Katholieke Encyclopaedie

Uitgeverij Joost van den Vondel (1933-1939)

Gepubliceerd op 08-01-2020

Wetenschap

betekenis & definitie

bij Aristoteles alleen die kennis, welke berust op een strikt bewijs (demonstratie of zekerheidsbewijs), en, wijl hierin de eigenlijke oorzaken eener conclusie worden aangewezen (de-monstrare), dus hetzelfde als oorzakenkennis. Het spreekt echter vanzelf, dat ook omtrent de praemissen dezer conclusie oorzakenkennis moet worden verkregen, totdat men komt aan de allereerste niet meer bewijsbare, maar in zich duidelijke beginselen (→ Axioma), waarop het geheel onzer wetenschappelijke kennis dan is opgebouwd.

Zoo verkrijgen we dus een systeem van waarheden, die als oorzaak en gevolg samenhangen, en wordt een geordende eenheid verkregen in een veelheid van kennis. Vandaar werd het begrip w. langzamerhand vereenzelvigd met systematisch geordende kennis.Het begrip der w. werd zoodoende, vooral na Comte, uitgebreid en sindsdien zelfs hoofdzakelijk toegepast op die kennis, welke door Aristoteles aangeduid werd als kunde (vgl. wis- en natuurkunde, genees- en heelkunde, land- en volkenkunde, enz.). Een laatste uitbreiding was de toepassing van het begrip w. op de zuivere feitenkennis, bij Aristoteles nog historie genoemd (vgl. natuurlijke historie): Windelband stelde de geschiedenis als → idiographische w. naast de bovengenoemde → nomothetische wetenschappen.

De eenheid van elke afzonderlijke w. vordert, dat ze een systematisch geheel is van gelijksoortige kennis: er moet dus eenheid zijn van object. De wetenschappen worden dan ook onderscheiden en ingedeeld naar de verschillende soorten van dingen, die voorwerp van w. zijn, en naar de verschillende opzichten, waaronder ze worden beschouwd.

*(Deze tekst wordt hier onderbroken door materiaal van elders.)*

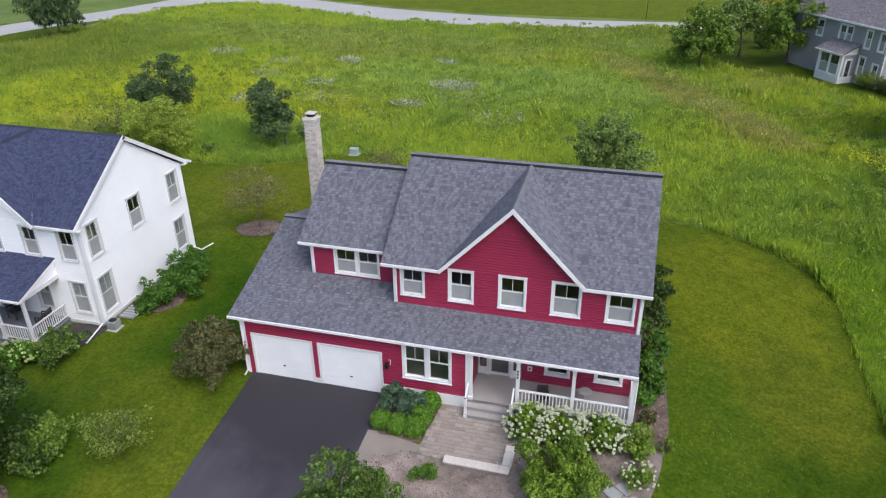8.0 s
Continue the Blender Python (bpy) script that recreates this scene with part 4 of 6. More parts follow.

De wetenschapsleer was bij Aristoteles een onderdeel der logica en viel uiteraard samen met zijn leer over het „bewijs” (in zijn „Tweede Analytiek”). Fichte vereenzelvigde ze met de logica. In verband met het moderne wetenschapsbegrip werd ze ook opgevat als een methodologie: de leer der, vooral moderne wetenschappelijke methoden. Othmar Spann heeft op een typische wetenschapsleer zijn kinetisch → universalisme gefundeerd. v. d. Berg.

Lit.: Collin, Philos. thom. (II 61932, blz. 77-175); Hoogveld, Inl. tot de Wijsbeg., I. Wetenschapsleer (1933); De Petter, Naar een neo-Thomistische Wetenschapsleer (in „Kultuurleven”, jrg. 6, 1935, bladz. 312-335).

Voor de Gave van w. zie → Gave (sub: Gaven van den H. Geest).